Santoor–the Indian string musical instrument
Well, I am pretty sure that if you have any sort of interest in Indian classical music, you have come across the divinely inspired music of Pandit Shiv Kumar Sharma and his mastery over Santoor. At the same time, you might also have heard Pandit Bhajan Sopori who uses different kind of Santoor, but his class is very much the same.
There are many similar types of musical instruments played in different countries like Persia and Russia. The present day Santoor is associated with Shat-Tantri-Veena (शत्-तन्त्री वीणा) of the classical times.
The shape of Santoor is trapezoidal and often called hammer dulcimer. There are 100 strings in this instrument but Pandit Shiv Kumar Sharma has changed the number of strings in his model of Santoor. He has also changed the base of the Santoor where he uses steel instead of brass.

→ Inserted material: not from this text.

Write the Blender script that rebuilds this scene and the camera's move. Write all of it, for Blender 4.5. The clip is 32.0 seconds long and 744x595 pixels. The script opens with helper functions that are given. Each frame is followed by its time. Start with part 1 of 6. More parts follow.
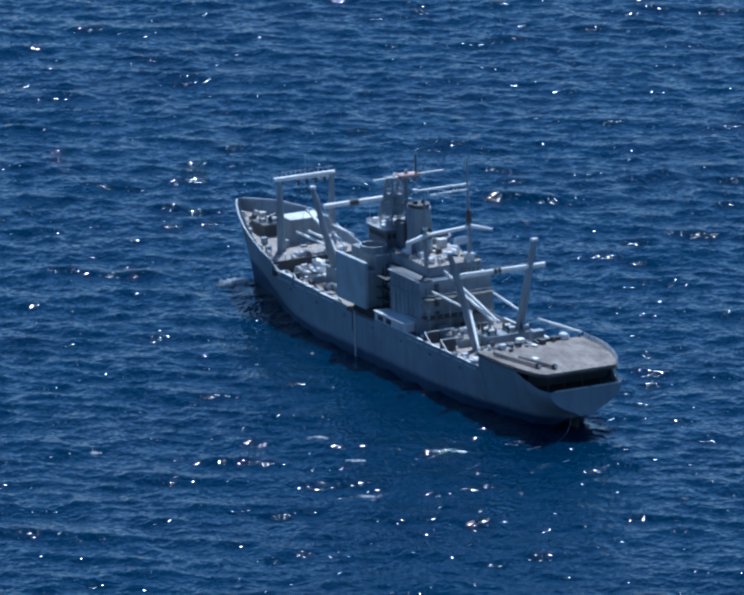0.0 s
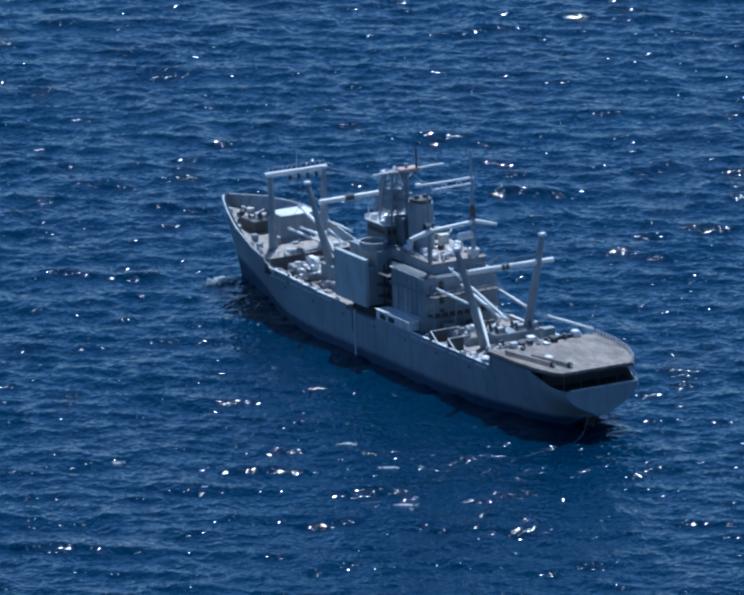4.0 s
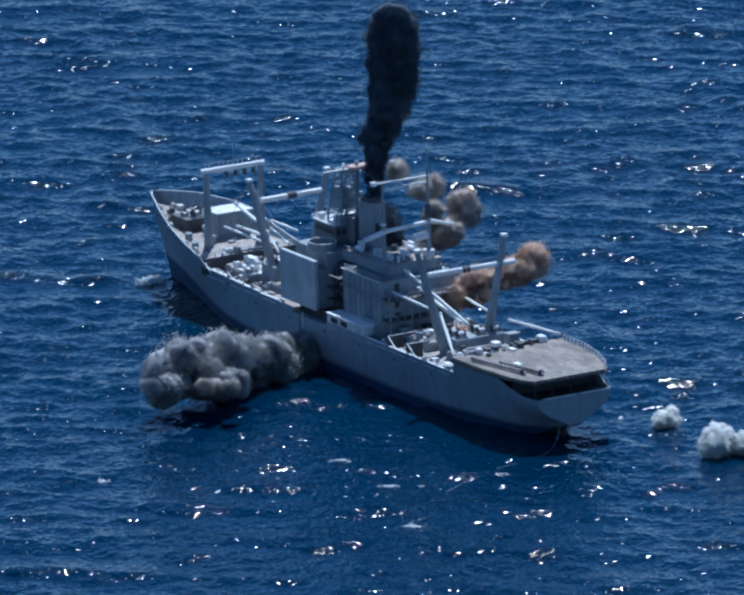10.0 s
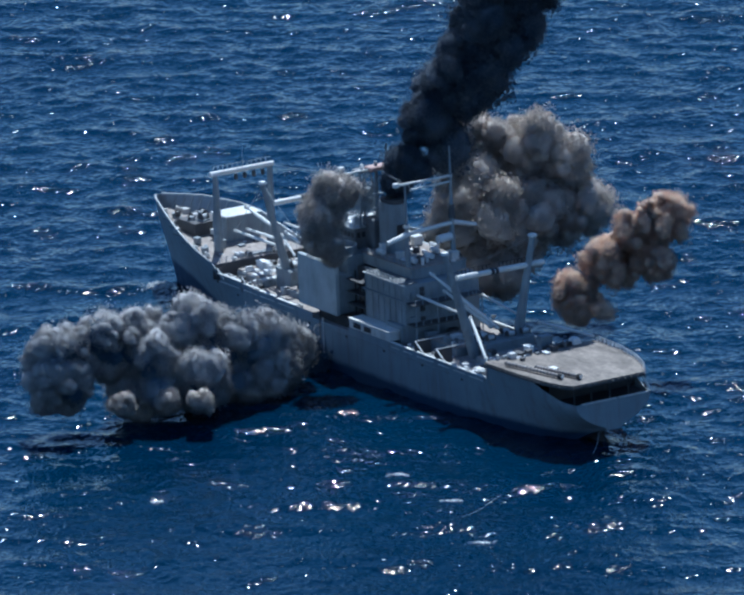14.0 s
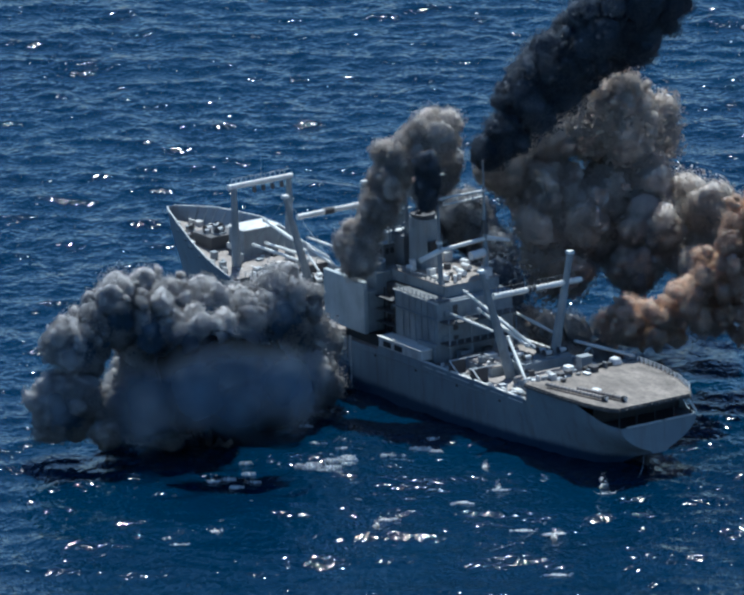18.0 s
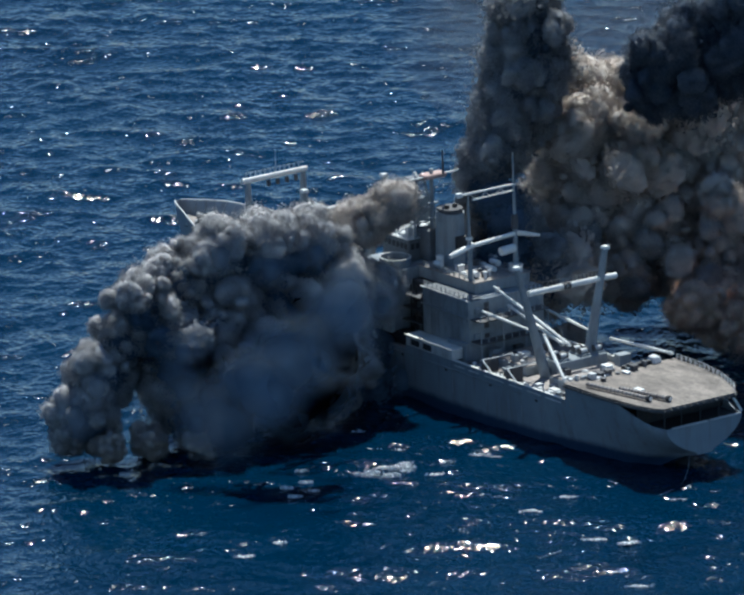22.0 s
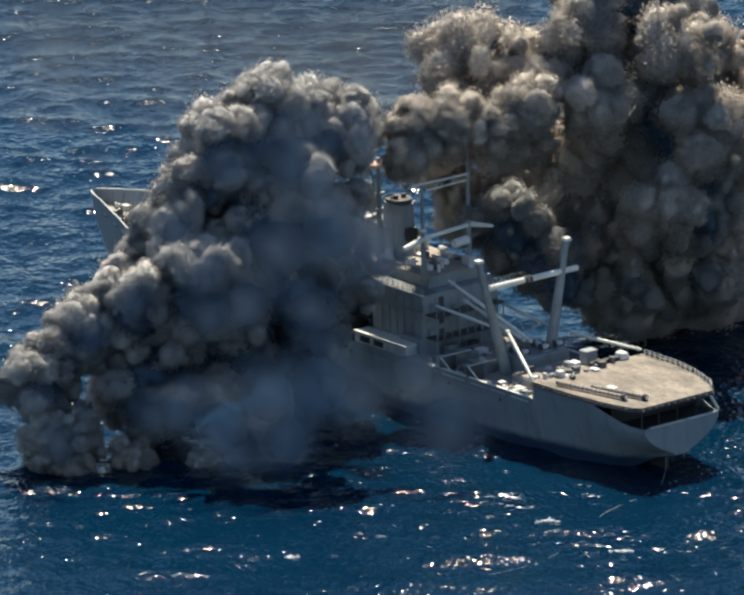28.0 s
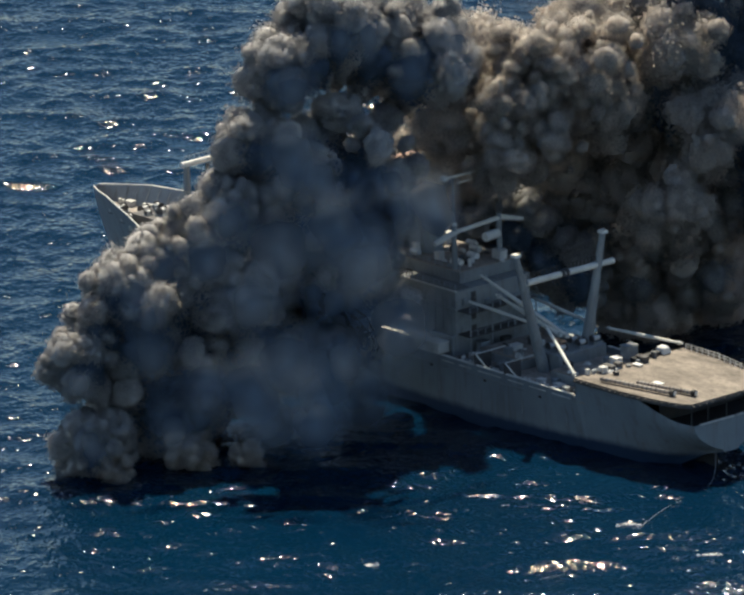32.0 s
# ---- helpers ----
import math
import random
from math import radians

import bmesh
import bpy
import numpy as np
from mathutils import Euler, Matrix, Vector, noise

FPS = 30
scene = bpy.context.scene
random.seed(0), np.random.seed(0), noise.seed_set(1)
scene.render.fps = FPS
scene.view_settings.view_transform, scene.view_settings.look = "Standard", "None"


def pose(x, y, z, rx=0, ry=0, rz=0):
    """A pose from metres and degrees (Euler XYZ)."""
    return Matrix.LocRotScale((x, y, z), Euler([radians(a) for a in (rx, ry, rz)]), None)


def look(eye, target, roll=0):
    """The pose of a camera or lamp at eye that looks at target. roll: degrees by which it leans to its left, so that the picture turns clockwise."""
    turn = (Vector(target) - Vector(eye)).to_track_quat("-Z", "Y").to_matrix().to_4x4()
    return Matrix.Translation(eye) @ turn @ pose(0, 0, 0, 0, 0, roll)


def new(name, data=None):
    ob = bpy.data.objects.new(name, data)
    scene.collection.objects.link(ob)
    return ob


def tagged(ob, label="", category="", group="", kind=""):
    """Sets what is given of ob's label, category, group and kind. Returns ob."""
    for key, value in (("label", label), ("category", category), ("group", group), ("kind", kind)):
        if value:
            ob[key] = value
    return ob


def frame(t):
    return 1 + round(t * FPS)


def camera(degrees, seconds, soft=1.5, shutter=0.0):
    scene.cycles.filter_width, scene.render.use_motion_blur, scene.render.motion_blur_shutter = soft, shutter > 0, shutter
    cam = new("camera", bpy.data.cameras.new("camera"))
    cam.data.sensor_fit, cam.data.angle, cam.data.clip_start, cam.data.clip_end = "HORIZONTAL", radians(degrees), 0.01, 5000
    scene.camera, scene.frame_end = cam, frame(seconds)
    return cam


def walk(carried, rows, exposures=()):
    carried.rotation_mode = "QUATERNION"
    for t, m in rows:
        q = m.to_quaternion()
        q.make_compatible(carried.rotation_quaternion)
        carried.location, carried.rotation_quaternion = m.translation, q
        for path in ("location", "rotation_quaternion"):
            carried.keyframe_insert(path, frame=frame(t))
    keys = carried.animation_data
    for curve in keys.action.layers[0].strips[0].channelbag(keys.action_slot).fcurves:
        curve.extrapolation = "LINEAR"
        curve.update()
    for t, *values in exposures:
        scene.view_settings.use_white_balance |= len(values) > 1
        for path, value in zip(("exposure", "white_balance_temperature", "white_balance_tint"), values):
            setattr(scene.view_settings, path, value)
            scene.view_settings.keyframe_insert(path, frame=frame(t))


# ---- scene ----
# ---- camera ----
EXPOSURES = [(0, 0.05, 4600, 8), (9, 0.05, 4600, 8), (14, 0.15, 4800, 6), (19, 0.24, 5200, 4), (25, 0.42, 5900, 4), (28.5, 0.76, 6900, 6), (30, 0.74, 7100, 6), (32, 0.45, 7000, 6)]
cam = camera(4.1674, 32.0, soft=2.8)
walk(cam, [
    (0.0, pose(-1930.25, 974.78, 556.51, 76.3546, 1.7959, -116.0246)),
    (0.5, pose(-1919.91, 978.09, 555.37, 76.3399, 1.9037, -116.2474)),
    (1.0, pose(-1909.59, 981.36, 554.30, 76.3159, 1.9867, -116.5336)),
    (1.5, pose(-1899.29, 984.58, 553.32, 76.2927, 2.1749, -116.7649)),
    (2.0, pose(-1889.01, 987.76, 552.42, 76.2609, 2.2136, -116.9504)),
    (2.5, pose(-1878.75, 990.90, 551.59, 76.2401, 2.2949, -117.1507)),
    (4.5, pose(-1837.87, 1003.11, 548.97, 76.1118, 1.8305, -117.8553)),
    (5.0, pose(-1827.69, 1006.09, 548.48, 76.0834, 1.4807, -118.0639)),
    (5.5, pose(-1817.53, 1009.03, 548.04, 76.0588, 1.4435, -118.4712)),
    (6.0, pose(-1807.37, 1011.95, 547.67, 76.0189, 1.3039, -118.6233)),
    (6.5, pose(-1797.23, 1014.84, 547.34, 75.9732, 1.4092, -118.8328)),
    (7.0, pose(-1787.09, 1017.71, 547.06, 75.9312, 1.4527, -119.0306)),
    (7.5, pose(-1776.97, 1020.56, 546.84, 75.8854, 1.5163, -119.2306)),
    (8.0, pose(-1766.85, 1023.39, 546.65, 75.8369, 1.6629, -119.4526)),
    (8.5, pose(-1756.74, 1026.20, 546.51, 75.7988, 1.8065, -119.6802)),
    (9.0, pose(-1746.63, 1029.00, 546.41, 75.7492, 1.7423, -119.8477)),
    (9.5, pose(-1736.53, 1031.78, 546.35, 75.7008, 1.7089, -120.0300)),
    (10.0, pose(-1726.44, 1034.55, 546.32, 75.6518, 1.5937, -120.1971)),
    (10.5, pose(-1716.34, 1037.31, 546.33, 75.5990, 1.6602, -120.4070)),
    (11.0, pose(-1706.25, 1040.06, 546.36, 75.5417, 1.7284, -120.6237)),
    (11.5, pose(-1696.16, 1042.81, 546.41, 75.4849, 1.8810, -120.8547)),
    (12.0, pose(-1686.07, 1045.55, 546.50, 75.4370, 2.0955, -121.1073)),
    (12.5, pose(-1675.97, 1048.29, 546.60, 75.3784, 2.2453, -121.3427)),
    (13.0, pose(-1665.88, 1051.03, 546.72, 75.3325, 2.4230, -121.5794)),
    (13.5, pose(-1655.78, 1053.76, 546.85, 75.2755, 2.4040, -121.7726)),
    (14.0, pose(-1645.67, 1056.51, 547.00, 75.2569, 2.3706, -121.9625)),
    (14.5, pose(-1635.56, 1059.25, 547.16, 75.3140, 2.3273, -122.1445)),
    (16.5, pose(-1595.05, 1070.32, 547.83, 75.1025, 1.7975, -122.8248)),
    (17.0, pose(-1584.90, 1073.11, 548.00, 75.0402, 1.7455, -123.0150)),
    (17.5, pose(-1574.73, 1075.93, 548.16, 74.9850, 1.8176, -123.2395)),
    (18.0, pose(-1564.55, 1078.76, 548.31, 74.9235, 1.8975, -123.4684)),
    (18.5, pose(-1554.36, 1081.60, 548.45, 74.8593, 2.0128, -123.7115)),
    (19.0, pose(-1544.15, 1084.47, 548.58, 74.8037, 2.0988, -123.9565)),
    (19.5, pose(-1533.93, 1087.37, 548.68, 74.7528, 2.1214, -124.1814)),
    (20.0, pose(-1523.69, 1090.28, 548.77, 74.6976, 2.1045, -124.4005)),
    (20.5, pose(-1513.43, 1093.23, 548.84, 74.6406, 2.0092, -124.6012)),
    (21.0, pose(-1503.16, 1096.20, 548.87, 74.5883, 1.8897, -124.7876)),
    (21.5, pose(-1492.86, 1099.20, 548.89, 74.5328, 1.8312, -125.0086)),
    (22.0, pose(-1482.54, 1102.24, 548.87, 74.4841, 1.8704, -125.2540)),
    (22.5, pose(-1472.20, 1105.31, 548.81, 74.4281, 1.9378, -125.5101)),
    (23.0, pose(-1461.84, 1108.41, 548.72, 74.3707, 2.0926, -125.7958)),
    (23.5, pose(-1451.45, 1111.55, 548.59, 74.3250, 2.4360, -126.1337)),
    (24.0, pose(-1441.04, 1114.73, 548.42, 74.2755, 2.6533, -126.4468)),
    (24.5, pose(-1430.60, 1117.95, 548.21, 74.2280, 2.7678, -126.7268)),
    (25.0, pose(-1420.13, 1121.22, 547.95, 74.1781, 2.7892, -127.0249)),
    (25.5, pose(-1409.64, 1124.53, 547.64, 74.1364, 2.5407, -127.3945)),
    (27.5, pose(-1367.35, 1138.26, 545.84, 73.9681, 1.4742, -128.4599)),
    (28.0, pose(-1356.70, 1141.82, 545.24, 73.9287, 1.3244, -128.6918)),
    (28.5, pose(-1346.01, 1145.44, 544.57, 73.8877, 1.1883, -128.9300)),
    (29.0, pose(-1335.29, 1149.11, 543.83, 73.8620, 1.2389, -129.2319)),
    (29.5, pose(-1324.53, 1152.85, 543.03, 73.8350, 1.3035, -129.5310)),
    (30.0, pose(-1313.73, 1156.64, 542.14, 73.8077, 1.4416, -129.8606)),
    (30.5, pose(-1302.89, 1160.50, 541.18, 73.7760, 1.4373, -130.1537)),
    (31.0, pose(-1292.02, 1164.43, 540.15, 73.7580, 1.5738, -130.4927)),
    (31.5, pose(-1281.10, 1168.42, 539.02, 73.7405, 1.5250, -130.7884)),
    (32.0, pose(-1270.14, 1172.48, 537.82, 73.7259, 1.3386, -131.0371)),
], exposures=EXPOSURES)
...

The music of Santoor is quite popular in Kashmir and this is where Pandit Shiv Kumar Sharma and Pandit Bhajan Sopori hails from–I have heard both of them playing in live and it is just mesmerizing to hear their music on Santoor.
Structure of Santoor
The Santoor is basically made out of wood. The outer framework is generally made out of either walnut or maple wood and the top and bottom boards sometimes can be either plywood or veneer. There are 2 wooden bridges that are provided to give 3 octaves of music. The strings are tied on nails or pins on the left side of the instrument and are stretched over the sound board on top of the bridges to the right side so that when the Santoor player hits the strings with the hammer, it produces sound.
The tuning pins are provided on the right side of the Santoor. The player can strike the hammers to produce different notes of the music; however, I have seen Pandit Shiv Kumar Sharma and Pandit Bhajan Sopori to use one hand to pluck the strings so as to give it the touch of Veena.